The SCons build system will automatically cache the ELF file for the build id for
every firmware upload (using scons artifact
).
When a fault is reported, you can tell SCons the firmware build id and it will use
the corresponding ELF file automatically.
# Copy data into coredump.txt
touch coredump.txt
# Start postmortem debugging of executable with this build id
scons debug-coredump firmware=59f08f7a37a7340799d9dba6b0c092bc3c9515c5
This module is only available for rp, sam, stm32.
Options¶
report_level¶
Fault Report Level
This module will try to store as much data as is available in the heap and any leftover data will be discarded. This means the application may not have any heap available after a reboot.
You can control how much data is generated by choosing the right report level:
- core: Just dumps the core registers, which describe where the fault occurred and why. This is usually less than 250 Bytes.
- stack: Dumps the main stack memory. This will get you a full backtrace, but may take a few kB of space.

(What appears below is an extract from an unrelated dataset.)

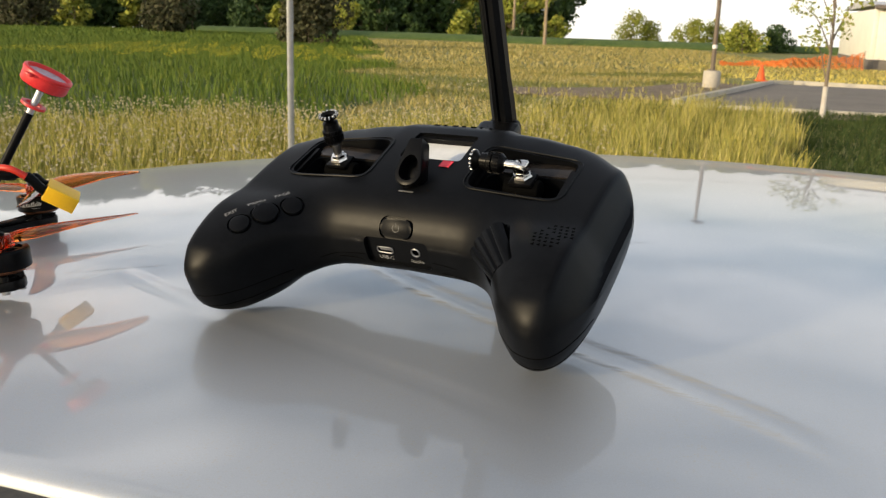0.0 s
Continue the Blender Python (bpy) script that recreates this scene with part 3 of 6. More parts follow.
def build_car():
    car = thing("parked_car", CAR, "parked silver car, its dusty glossy roof used as a table", "car")
    edge = roof_outline()
    n, mid = len(edge), Vector((0.35, 0.6))
    normal = []
    for i in range(n):
        d = edge[(i + 1) % n] - edge[i - 1]
        normal.append(Vector((d.y, -d.x)).normalized() * (1 if Vector((d.y, -d.x)).dot(edge[i] - mid) > 0 else -1))

    def drop(p, d):
        far = min(1.0, max(0.0, (p.y - 0.30) / 0.25))
        return -0.008 * far * max(0.0, 1 - d / 0.035) ** 2

    def ring(bm, out, dz):
        return [bm.verts.new(((edge[i] + normal[i] * out).x, (edge[i] + normal[i] * out).y, roof_z(*edge[i]) + drop(edge[i], 0) + dz)) for i in range(n)]

    def join(bm, rings):
        for a, b in zip(rings, rings[1:]):
            for i in range(n):
                bm.faces.new((a[i], a[(i + 1) % n], b[(i + 1) % n], b[i]))

    bm = bmesh.new()
    rings = []
    for rho in (0.04, 0.15, 0.3, 0.45, 0.6, 0.7, 0.78, 0.84, 0.88, 0.91, 0.94, 0.96, 0.98, 0.99, 1.0):
        row = []
        for p in edge:
            q = mid + (p - mid) * rho
            row.append(bm.verts.new((q.x, q.y, roof_z(*q) + drop(p, (p - q).length))))
        rings.append(row)
    bm.faces.new(rings[0])
    rings += [ring(bm, 0.0021, -0.0005), ring(bm, 0.0039, -0.0016), ring(bm, 0.0050, -0.0033), ring(bm, 0.0054, -0.0075)]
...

- data: Dumps all memory sections containing static data:
.data
,.fastdata
,.bss
. This allows you to see data that isn't related to your current fault location, however, this can take several tens of kB of data.
It is strongly recommended to choose the report level that generates less data
than you heap size. The scons size
output displays this very prominently,
if the Data size is smaller than your Heap size, you're good to use the
core+stack+data
setting:
Data: 5.2 KiB (26.0% used) = 2285 B static (11.2%) + 3040 B stack (14.8%)
(.bss + .data + .fastdata + .noinit + .stack)
Heap: 14.8 KiB (74.0% available)
(.heap1)
If Heap is smaller than the Data, you may need to switch to using only the
core+stack
setting:
Data: 11.2 KiB (56.0% used) = 8429 B static (41.2%) + 3040 B stack (14.8%)
(.bss + .data + .fastdata + .noinit + .stack)
Heap: 8.8 KiB (44.0% available)
(.heap1)
Default: core+stack+data
Inputs: [core, core+stack, core+stack+data]
Dependencies¶
Limited availability: Check with 'lbuild discover' if this module is available for your target!